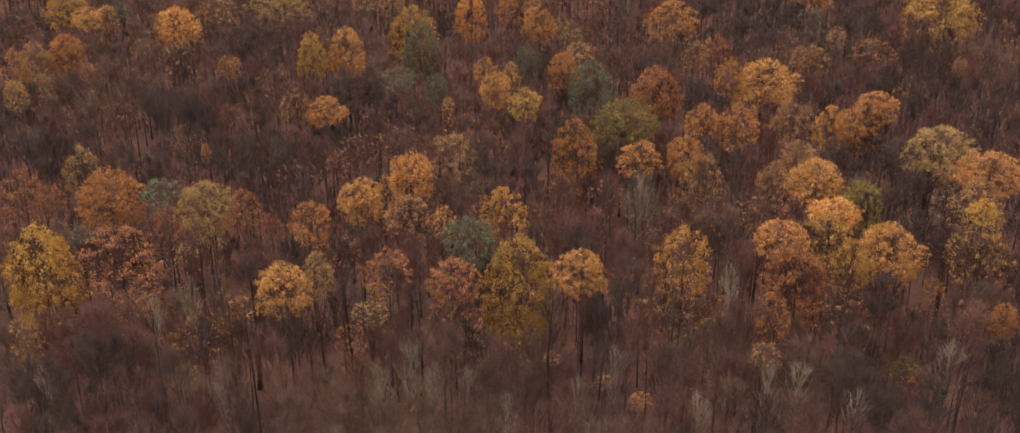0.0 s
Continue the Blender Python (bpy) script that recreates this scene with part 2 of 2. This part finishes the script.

================

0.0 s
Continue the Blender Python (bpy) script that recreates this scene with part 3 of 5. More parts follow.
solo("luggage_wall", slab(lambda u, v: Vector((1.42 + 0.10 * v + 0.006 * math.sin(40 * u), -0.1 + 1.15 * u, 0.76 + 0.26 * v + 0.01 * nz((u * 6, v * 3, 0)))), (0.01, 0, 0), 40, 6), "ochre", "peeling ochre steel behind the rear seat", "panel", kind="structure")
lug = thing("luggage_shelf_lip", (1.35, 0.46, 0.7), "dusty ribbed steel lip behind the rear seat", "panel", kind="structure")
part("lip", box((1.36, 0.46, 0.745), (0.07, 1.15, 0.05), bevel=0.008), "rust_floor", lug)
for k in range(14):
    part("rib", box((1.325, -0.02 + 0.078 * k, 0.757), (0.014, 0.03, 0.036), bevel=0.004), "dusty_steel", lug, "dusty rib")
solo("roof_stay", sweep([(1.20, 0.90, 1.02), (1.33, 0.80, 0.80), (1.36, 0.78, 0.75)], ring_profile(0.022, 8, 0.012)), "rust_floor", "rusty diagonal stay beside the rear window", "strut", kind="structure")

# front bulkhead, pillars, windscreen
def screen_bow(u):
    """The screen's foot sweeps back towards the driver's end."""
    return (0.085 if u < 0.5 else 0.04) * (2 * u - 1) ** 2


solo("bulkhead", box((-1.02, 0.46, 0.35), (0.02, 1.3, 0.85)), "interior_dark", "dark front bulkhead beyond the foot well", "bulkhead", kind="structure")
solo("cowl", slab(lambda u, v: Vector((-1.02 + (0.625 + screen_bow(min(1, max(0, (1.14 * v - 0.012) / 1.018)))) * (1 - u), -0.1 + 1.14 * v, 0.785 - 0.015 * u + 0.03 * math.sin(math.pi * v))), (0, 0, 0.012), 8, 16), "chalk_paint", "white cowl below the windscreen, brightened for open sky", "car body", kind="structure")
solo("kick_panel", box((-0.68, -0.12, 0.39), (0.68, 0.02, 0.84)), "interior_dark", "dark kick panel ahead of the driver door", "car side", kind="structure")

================

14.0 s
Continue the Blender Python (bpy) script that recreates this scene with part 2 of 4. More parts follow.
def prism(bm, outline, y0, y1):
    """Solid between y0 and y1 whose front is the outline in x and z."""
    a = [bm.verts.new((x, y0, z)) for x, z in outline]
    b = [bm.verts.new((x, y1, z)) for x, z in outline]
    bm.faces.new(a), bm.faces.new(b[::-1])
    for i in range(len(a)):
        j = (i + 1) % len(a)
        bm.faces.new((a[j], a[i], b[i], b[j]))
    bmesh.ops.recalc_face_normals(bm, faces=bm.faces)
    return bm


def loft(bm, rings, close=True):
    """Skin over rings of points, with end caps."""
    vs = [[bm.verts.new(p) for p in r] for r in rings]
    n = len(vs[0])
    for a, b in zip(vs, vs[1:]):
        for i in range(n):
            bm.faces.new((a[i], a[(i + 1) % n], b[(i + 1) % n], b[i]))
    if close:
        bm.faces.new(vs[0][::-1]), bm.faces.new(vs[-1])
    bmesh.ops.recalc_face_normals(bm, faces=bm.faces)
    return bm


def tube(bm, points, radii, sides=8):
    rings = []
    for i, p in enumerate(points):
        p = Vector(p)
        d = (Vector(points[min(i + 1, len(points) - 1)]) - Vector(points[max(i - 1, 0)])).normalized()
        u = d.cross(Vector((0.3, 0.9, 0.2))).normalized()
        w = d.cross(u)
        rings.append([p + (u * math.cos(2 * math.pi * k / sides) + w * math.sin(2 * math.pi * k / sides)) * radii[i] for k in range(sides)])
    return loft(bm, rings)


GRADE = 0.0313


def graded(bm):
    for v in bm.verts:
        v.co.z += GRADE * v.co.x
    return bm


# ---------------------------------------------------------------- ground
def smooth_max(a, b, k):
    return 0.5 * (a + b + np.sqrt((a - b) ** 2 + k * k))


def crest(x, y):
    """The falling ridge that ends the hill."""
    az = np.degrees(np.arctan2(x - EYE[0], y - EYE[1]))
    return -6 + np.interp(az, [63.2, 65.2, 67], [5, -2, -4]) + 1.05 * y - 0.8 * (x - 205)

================

*Directions*. Go through the material and select each line with the string "this" in it.

*Exercise solution*.
Continue the Blender Python (bpy) script that recreates this scene with part 2 of 2. This part finishes the script.
Continue the Blender Python (bpy) script that recreates this scene with part 3 of 5. More parts follow.
Continue the Blender Python (bpy) script that recreates this scene with part 2 of 4. More parts follow.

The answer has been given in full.